Because of this phenomenon, a lot of blame was placed on the “undercutters” for tanking the NBA Top Shot market. They became pariahs, despite the fact that “undercutting” is something we’ve seen in every market from the dawn of time.
I won’t dive too much into the economics behind this (partly because I got Cs and Ds in almost every college economics course I ever took). But essentially, someone is always willing to $1 lower until they’re not. The price that the market arrives at where no one is willing to go lower is called “the price floor” in the NFT world.

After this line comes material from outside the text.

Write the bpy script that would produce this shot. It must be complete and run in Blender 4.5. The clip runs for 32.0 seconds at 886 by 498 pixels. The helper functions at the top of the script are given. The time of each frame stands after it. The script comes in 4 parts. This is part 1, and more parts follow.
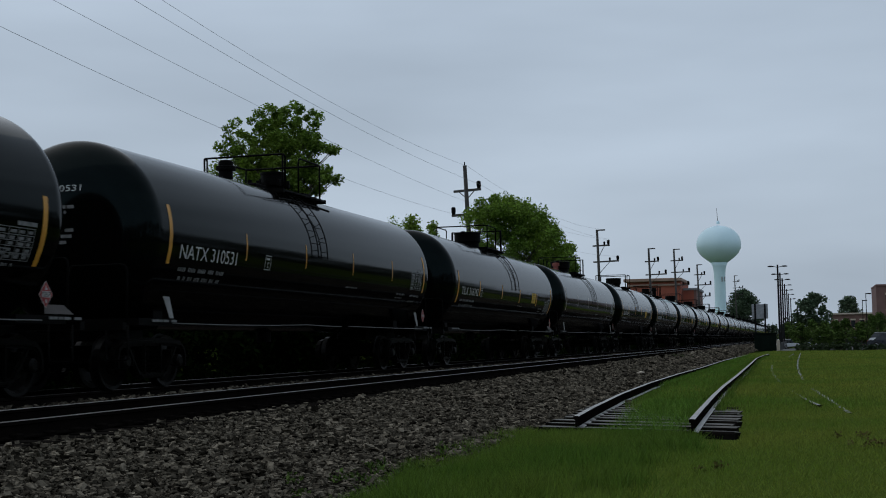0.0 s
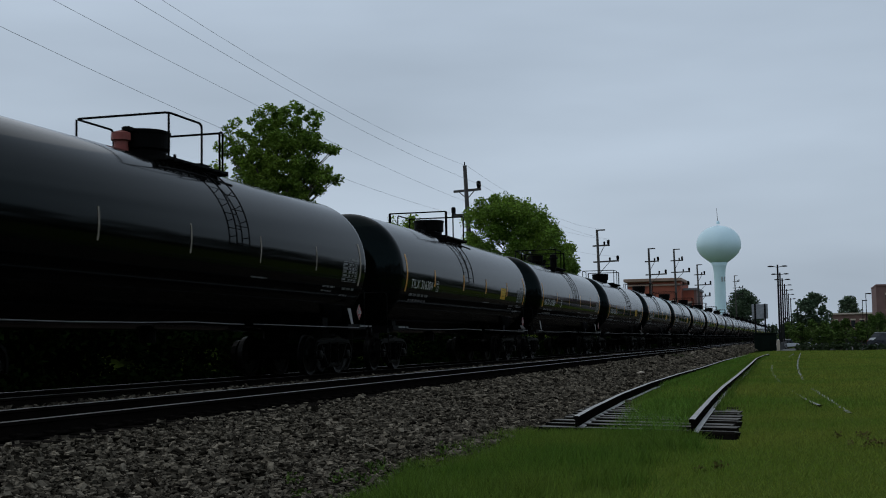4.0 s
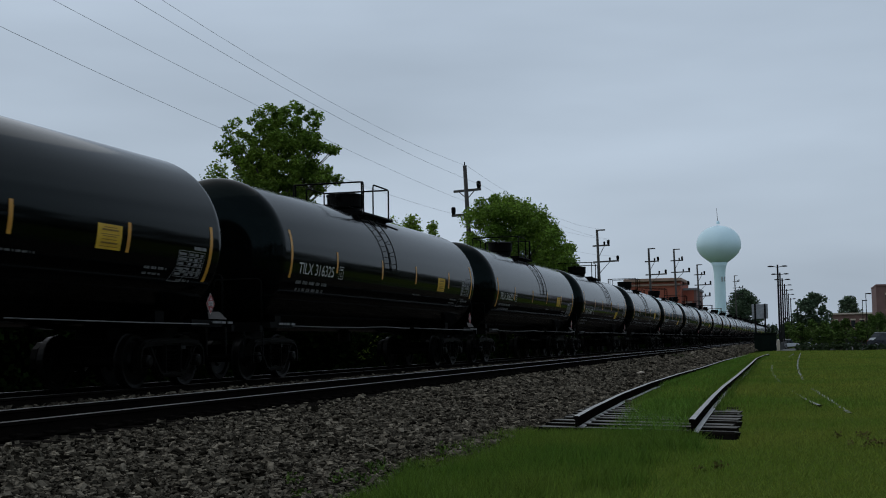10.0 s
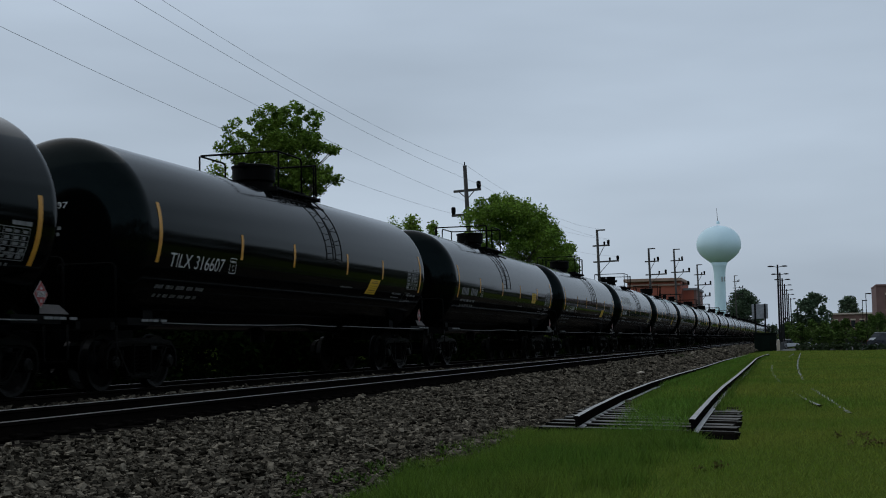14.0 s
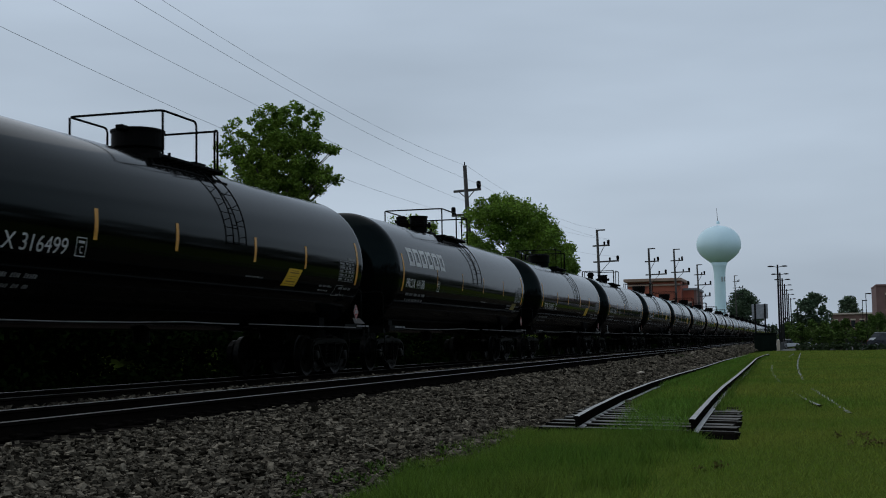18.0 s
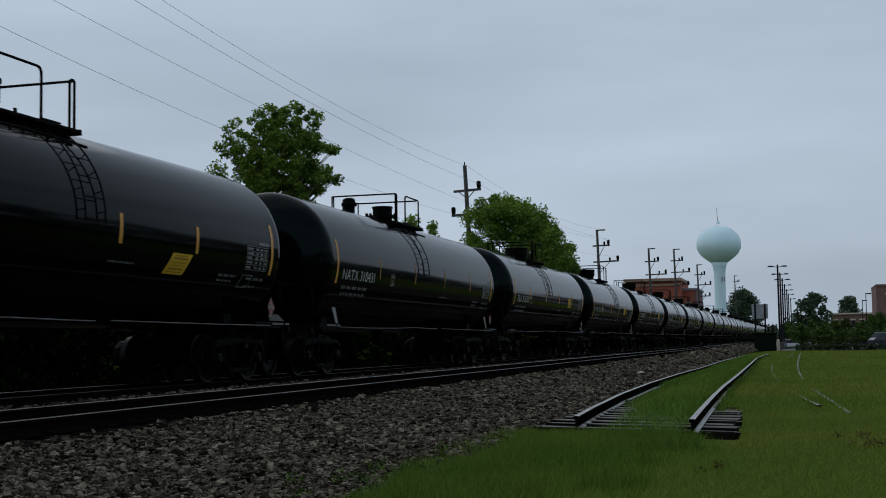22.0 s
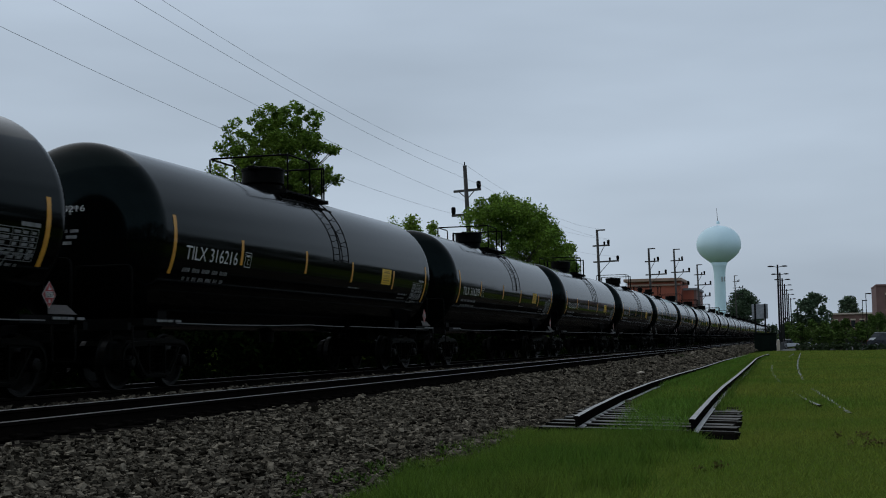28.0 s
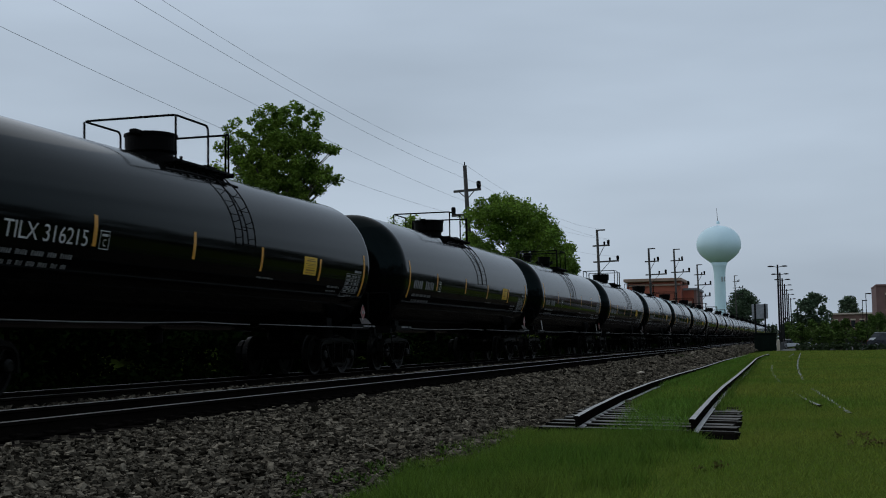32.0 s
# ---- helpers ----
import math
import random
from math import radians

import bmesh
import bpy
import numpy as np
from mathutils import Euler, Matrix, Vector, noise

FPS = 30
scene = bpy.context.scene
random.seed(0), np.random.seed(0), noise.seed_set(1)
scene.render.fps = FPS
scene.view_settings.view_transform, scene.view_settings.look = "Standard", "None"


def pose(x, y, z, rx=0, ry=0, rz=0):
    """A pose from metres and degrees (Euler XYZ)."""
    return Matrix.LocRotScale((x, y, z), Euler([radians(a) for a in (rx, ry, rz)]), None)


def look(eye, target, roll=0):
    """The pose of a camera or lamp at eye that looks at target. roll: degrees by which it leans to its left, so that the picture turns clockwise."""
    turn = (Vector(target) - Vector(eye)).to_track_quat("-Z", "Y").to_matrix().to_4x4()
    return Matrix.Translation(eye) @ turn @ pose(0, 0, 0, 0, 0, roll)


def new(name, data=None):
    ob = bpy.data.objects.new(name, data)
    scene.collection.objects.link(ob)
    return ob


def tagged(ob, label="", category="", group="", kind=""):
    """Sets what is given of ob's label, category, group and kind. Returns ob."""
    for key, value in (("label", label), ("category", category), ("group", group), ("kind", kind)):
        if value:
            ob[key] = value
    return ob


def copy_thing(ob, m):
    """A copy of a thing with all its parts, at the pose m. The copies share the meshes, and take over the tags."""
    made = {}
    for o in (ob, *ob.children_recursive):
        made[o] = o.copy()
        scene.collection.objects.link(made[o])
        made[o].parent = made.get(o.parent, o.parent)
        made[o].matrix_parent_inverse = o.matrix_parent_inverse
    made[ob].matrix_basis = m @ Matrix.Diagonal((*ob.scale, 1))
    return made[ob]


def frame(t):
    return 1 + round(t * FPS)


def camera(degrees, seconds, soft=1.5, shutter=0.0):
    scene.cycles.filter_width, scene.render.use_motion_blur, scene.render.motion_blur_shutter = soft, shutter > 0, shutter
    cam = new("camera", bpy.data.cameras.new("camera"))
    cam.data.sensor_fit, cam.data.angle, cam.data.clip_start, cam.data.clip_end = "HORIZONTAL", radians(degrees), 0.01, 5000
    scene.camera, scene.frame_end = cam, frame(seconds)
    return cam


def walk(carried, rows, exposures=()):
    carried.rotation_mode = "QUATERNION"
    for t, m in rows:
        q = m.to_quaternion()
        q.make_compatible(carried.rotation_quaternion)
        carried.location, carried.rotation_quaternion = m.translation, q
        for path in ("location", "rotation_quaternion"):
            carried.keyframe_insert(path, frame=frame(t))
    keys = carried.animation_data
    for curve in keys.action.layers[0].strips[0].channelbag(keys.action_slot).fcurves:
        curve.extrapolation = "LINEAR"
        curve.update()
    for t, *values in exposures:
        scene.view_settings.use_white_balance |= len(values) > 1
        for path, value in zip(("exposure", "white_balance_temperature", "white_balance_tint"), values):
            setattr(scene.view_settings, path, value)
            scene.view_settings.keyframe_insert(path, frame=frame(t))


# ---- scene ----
# ---------------------------------------------------------------- camera
EYE = (0.0, 0.0, 0.691)
YAW, PITCH = radians(16.142), radians(4.356)
AIM = (-100 * math.sin(YAW) * math.cos(PITCH), 100 * math.cos(YAW) * math.cos(PITCH), 0.691 + 100 * math.sin(PITCH))
cam = camera(39.43, 32.0, soft=1.0, shutter=0.12)
walk(cam, [(0.0, look(EYE, AIM, -0.9)), (32.0, look(EYE, AIM, -0.9))], exposures=[(0.0, 0.0), (32.0, 0.0)])

# ---------------------------------------------------------------- light
world = bpy.data.worlds.new("overcast_sky")
scene.world = world
world.use_nodes = True
wn, wl = world.node_tree.nodes, world.node_tree.links
wn.clear()
w_out = wn.new("ShaderNodeOutputWorld")
w_bg = wn.new("ShaderNodeBackground")
w_sky = wn.new("ShaderNodeTexSky")
w_sky.sky_type, w_sky.sun_disc = "NISHITA", False
w_sky.sun_elevation, w_sky.sun_rotation = radians(56), radians(-76)
w_sky.dust_density, w_sky.air_density = 3.0, 1.2
w_geo = wn.new("ShaderNodeTexCoord")
w_map = wn.new("ShaderNodeMapping")
w_map.inputs["Scale"].default_value = (1.0, 1.0, 4.5)
w_noise = wn.new("ShaderNodeTexNoise")
w_noise.inputs["Scale"].default_value = 2.1
w_noise.inputs["Detail"].default_value = 4.0
w_noise.inputs["Roughness"].default_value = 0.45
w_ramp = wn.new("ShaderNodeValToRGB")
w_ramp.color_ramp.elements[0].position, w_ramp.color_ramp.elements[0].color = 0.3, (2.95, 3.55, 4.3, 1)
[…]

At one point or another, we’ve all seen hostility towards the “undercutters” of a given project. Yet I feel we also realize it’s a little silly to shame someone taking profits (especially in something as volatile as crypto/NFTs).
It *still* happens all the time…we try to weed out the “paper hands” in order to artificially drive up the price floor.
I wrote about WZRDs earlier this week and how their “list shaming” took it to a whole new level. While it’s certainly a “new” strategy (burning tokens listed on the floor), it’s nothing “new” conceptually. These projects want “paper hands” to be punished.
Additionally, Top Shot had the #BuyTheFloor movement, Discords of NFT projects will encourage “floor sweeps”, and projects will run contests for those who buy their NFTs during a certain window of time…all in the name of raising that price floor.
On the surface, these tactics seem more harmless than what WZRDs did, however, at its core, all of it is simply unsustainable.
The free market determines the price floor…not the project and its team. All the floor sweeping and list shaming in the world will not stop the market correction.
All trying to manipulate it does is leave your community holding bags.
For all these reasons, you feel as though the market would have matured enough in the past year to learn that manipulating price floors is a fool’s errand.
But alas, the NFT space rarely makes sense and rarely learns from its mistakes.
I suppose I can’t blame them for trying. Price floor really is such an important metric. I know I use it to gauge a project’s success (or lack thereof).
For this reason, you’ll see teams with weak price floors often grasping at straws, gloating about other metrics…like the number of listings they currently have. “Only 10% of all Bloopies listed, and the floor is thin!!!”
Are you even a small NFT project if you haven’t tweeted something like that at one point or another?
Have they considered that there is a low number of listings because all the owners forgot about it and it’s in their hidden folder on OpenSea?
Maybe no one has them listed because there’s no sales volume currently and they’re waiting until it picks up to pay the gas fees for listing. Once there is some action, you don’t think people are going to immediately try to unload that derivative project they’ve been holding for months too long?
The market has everything priced in and if you try to manipulate it…the market will definitely bite back (and expose your tactics as fugazi).
Organic growth is a term that’s overused, but (though few are willing to admit it) it’s actually the only way to sustain your long-term success in NFTs.
But organic growth is scary…because if you leave everything in the hands of the free market (which as I’ve mentioned rarely makes sense or uses logic), you can leave yourself horribly overexposed.
It might mean your favorite project and in turn, your own investments are NGMI… despite them being well-researched, well-thought-out, and well-regarded.
But by ignoring that the market always wins, you’re only undercutting the inevitable.